Character Connections
A.J. begins “too young to like so little,” a man who tries to armor grief with snobbery. Maya and Amelia pry open that armor, but it’s A.J. himself who chooses vulnerability—first to foster care, then to co-parenting, and finally to marriage. His arc argues that second chances are earned not by deserving them, but by practicing them: showing up, softening, staying.
Amelia, a pragmatic romantic, initially thinks protection equals solitude. Her bond with A.J. offers a counterargument: compatibility isn’t sameness but shared devotion—to stories, to decency, to the work of family. After A.J.’s death, she models how love outlives a lover, stewarding memory without being trapped by it.
Maya’s entire biography is a reclamation project. Abandoned yet cherished, she catalyzes the novel’s central conversions—turning A.J. from caretaker of books into caretaker of a person, and converting a bookstore into a home. Her coming-of-age shows how a second chance given to a child multiplies into second chances for everyone around her.
Ismay’s grief accrues in layers—sister-loss, marital betrayal by Daniel Parish, and pregnancy heartbreak. With Lambiase, she chooses a nontraditional family and a vocation that mends her: curating a space where others find the solace she once lacked. Their later-life romance insists that timing is not destiny; willingness is.
Symbolic Elements
Island Books: The store is a sanctuary where private sorrow meets public companionship. Its motto, “No Man Is an Island; Every Book Is a World,” literalizes the theme: people need portals—stories and spaces—to cross from isolation into community. By passing the shop to new caretakers, the novel embodies renewal as an institution, not just a feeling.
Tamerlane: Initially A.J.’s fantasy parachute, the rare Poe volume represents the illusion that money or escape can “solve” grief. Its theft forces presence; its battered return funds A.J.’s treatment, translating collectors’ value into human value. Like its owner, the book moves from precious object to instrument of care.

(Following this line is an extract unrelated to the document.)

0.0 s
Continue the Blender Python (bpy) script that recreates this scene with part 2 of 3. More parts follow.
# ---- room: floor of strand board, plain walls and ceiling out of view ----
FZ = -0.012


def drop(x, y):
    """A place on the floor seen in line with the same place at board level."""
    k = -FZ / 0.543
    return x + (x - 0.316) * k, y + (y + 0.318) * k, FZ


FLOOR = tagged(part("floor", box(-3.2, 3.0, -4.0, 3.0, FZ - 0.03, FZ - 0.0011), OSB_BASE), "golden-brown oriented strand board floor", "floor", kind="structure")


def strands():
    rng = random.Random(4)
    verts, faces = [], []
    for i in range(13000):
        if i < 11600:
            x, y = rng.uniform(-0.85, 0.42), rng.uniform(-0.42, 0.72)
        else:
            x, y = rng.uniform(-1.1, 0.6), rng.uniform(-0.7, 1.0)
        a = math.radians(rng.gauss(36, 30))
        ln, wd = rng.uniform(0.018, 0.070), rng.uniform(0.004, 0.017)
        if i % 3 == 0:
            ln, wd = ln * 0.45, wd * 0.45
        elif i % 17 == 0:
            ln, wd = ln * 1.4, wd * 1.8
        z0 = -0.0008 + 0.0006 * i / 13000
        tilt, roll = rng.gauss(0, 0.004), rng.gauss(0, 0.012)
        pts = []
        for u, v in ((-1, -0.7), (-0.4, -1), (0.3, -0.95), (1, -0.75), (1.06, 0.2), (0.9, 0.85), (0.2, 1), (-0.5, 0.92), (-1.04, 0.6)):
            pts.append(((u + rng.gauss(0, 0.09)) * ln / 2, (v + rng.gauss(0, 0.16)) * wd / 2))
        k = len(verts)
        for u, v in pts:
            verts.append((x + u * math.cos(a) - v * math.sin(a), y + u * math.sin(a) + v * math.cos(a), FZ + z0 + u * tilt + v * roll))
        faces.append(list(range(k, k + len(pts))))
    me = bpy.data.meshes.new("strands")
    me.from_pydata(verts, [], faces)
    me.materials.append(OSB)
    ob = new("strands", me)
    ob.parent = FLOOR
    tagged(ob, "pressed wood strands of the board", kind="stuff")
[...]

The Late Bloomer: This memoir mirrors the plot like a friendly ghost, telling A.J. aloud what he must live to learn—that love can arrive out of sequence and still be right on time. His shift from scorn to embrace tracks his emotional thaw, making the book a barometer of readiness.
Contemporary Relevance
In a culture of rapid reinvention and digital disconnection, the novel’s faith in slow, place-based community feels urgent. It argues for institutions—libraries, bookstores, chosen families—that hold us steady when algorithms and ambitions don’t. The story also reframes “starting over” as cumulative rather than corrective: you don’t shed old chapters; you bind them into a sturdier spine. That vision offers consolation and a blueprint for anyone rebuilding after illness, divorce, death, or disappointment.
Essential Quote
“People like to say that,” A.J. replies. “But it was someone’s fault. It was hers. What a stupid thing for her to do. What a stupid melodramatic thing for her to do. What a goddamn Danielle Steel move, Nic! If this were a novel, I’d stop reading right now. I’d throw it across the room.”

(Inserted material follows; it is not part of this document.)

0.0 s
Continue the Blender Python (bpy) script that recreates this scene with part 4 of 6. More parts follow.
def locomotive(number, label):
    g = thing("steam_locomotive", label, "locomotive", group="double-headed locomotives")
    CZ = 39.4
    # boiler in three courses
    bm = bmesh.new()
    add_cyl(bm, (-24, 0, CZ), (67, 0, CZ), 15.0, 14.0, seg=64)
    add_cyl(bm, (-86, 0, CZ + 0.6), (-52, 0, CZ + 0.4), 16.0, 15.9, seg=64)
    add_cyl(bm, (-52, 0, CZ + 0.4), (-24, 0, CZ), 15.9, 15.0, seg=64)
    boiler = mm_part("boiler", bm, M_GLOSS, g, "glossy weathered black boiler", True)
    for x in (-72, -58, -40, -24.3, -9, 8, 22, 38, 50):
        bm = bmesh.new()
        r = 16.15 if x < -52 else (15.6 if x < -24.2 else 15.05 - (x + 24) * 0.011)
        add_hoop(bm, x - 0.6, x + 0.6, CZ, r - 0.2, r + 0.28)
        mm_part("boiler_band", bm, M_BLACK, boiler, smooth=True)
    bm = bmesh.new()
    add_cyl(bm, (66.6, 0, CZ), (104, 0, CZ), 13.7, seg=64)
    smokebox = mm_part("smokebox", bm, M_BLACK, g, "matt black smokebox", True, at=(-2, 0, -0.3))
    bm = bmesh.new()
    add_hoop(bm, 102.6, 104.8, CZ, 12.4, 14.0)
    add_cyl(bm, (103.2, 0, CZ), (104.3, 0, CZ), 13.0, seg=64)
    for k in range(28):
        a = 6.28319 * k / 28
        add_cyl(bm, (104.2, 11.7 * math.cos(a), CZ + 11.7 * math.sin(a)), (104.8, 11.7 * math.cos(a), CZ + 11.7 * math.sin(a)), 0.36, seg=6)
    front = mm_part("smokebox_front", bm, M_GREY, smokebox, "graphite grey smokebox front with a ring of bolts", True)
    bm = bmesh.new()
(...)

This outburst crystallizes loss at its most corrosive: grief rebadged as blame to ward off helplessness. The line about throwing the novel “across the room” captures the book’s metafictional insight—when life becomes unreadable, we need a new genre, not an ending. The arc of the story proves A.J. wrong by showing that even a melodrama can turn, mid-chapter, into a love story again.